Cosa rimane della Festa della rete?

20150912_160437“Maestro, da quando ha cominciato a capire che nei piatti doveva togliere e non mettere?” “Da sempre” risponde Gualtiero Marchesi alla giornalista della Festa della rete. Il rimpianto di essermi persa l’intera intervista, incantata da due sirene che truccavano da Pin up, è la prima cosa che mi rimane di questi tre giorni riminesi.
Nella postura spero mi rimanga la camminata delle donne, sempre pronte ad un vitellone che da qualche parte sta ammirando il loro posteriore mentre percorrono km di spiaggia. Io abituata ai sassi, alla mancanza di spazio e alla famosa intraprendenza dei liguri che è quasi come la torta di riso. Finita.
Nelle orecchie ho ancora le grida dei teenagers per i loro vlogger preferiti. Ma non per il casino, che io facevo anche peggio a quell’età dato che ero groupie di Fiorello. Il fatto è che questi impazziscono perché i loro miti, essendo come loro, sono la prova che chiunque può diventare famoso in un odioso Talent-mood.

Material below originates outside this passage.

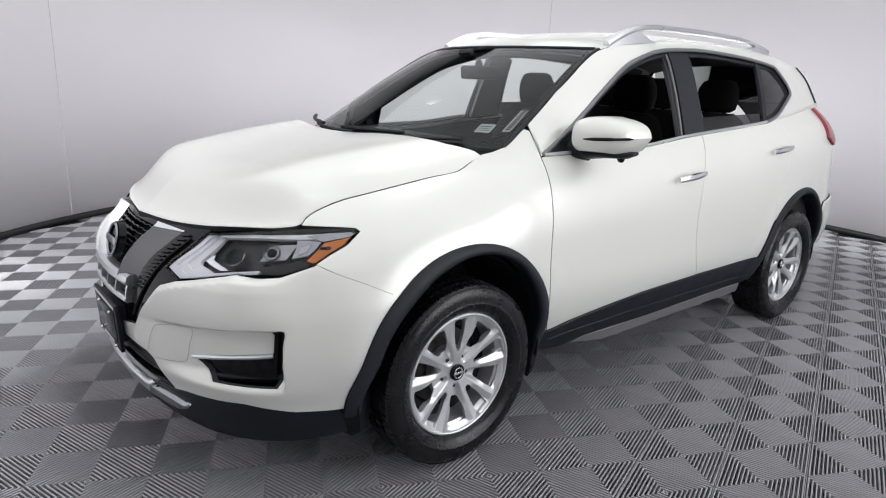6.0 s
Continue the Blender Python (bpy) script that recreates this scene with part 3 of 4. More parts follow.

Negli occhi ho la parete dell’Embassy, la location più bella dell’evento. Mina, Dorelli e la Vanoni dalle foto sul muro hanno osservato per tre giorni il popolo della rete. Loro che si erano esibiti nello storico locale in quanto star dell’epoca scorsa, dall’alto sembravano domandarsi cosa ci facessero lì blogger ed instagrammer timidi e geniali.
Nel cuore è rimasto il punto interrogativo sulla testa di mio padre alla parola Hashtag e il meritato riposino di mia madre durante la premiazione delle 36 categorie Mia. Malgrado la loro volontà, continuo a condividere quello che amo con loro fino a questo punto.
Poi c’è Martina dell’Ombra, ma questo merita un post a parte. Porelli voi.
Quando c’è troppo bisogna cominciare a togliere. Non solo nel piatto o nel blog, ma anche nella vita. Proprio come ha sempre fatto il Maestro Marchesi.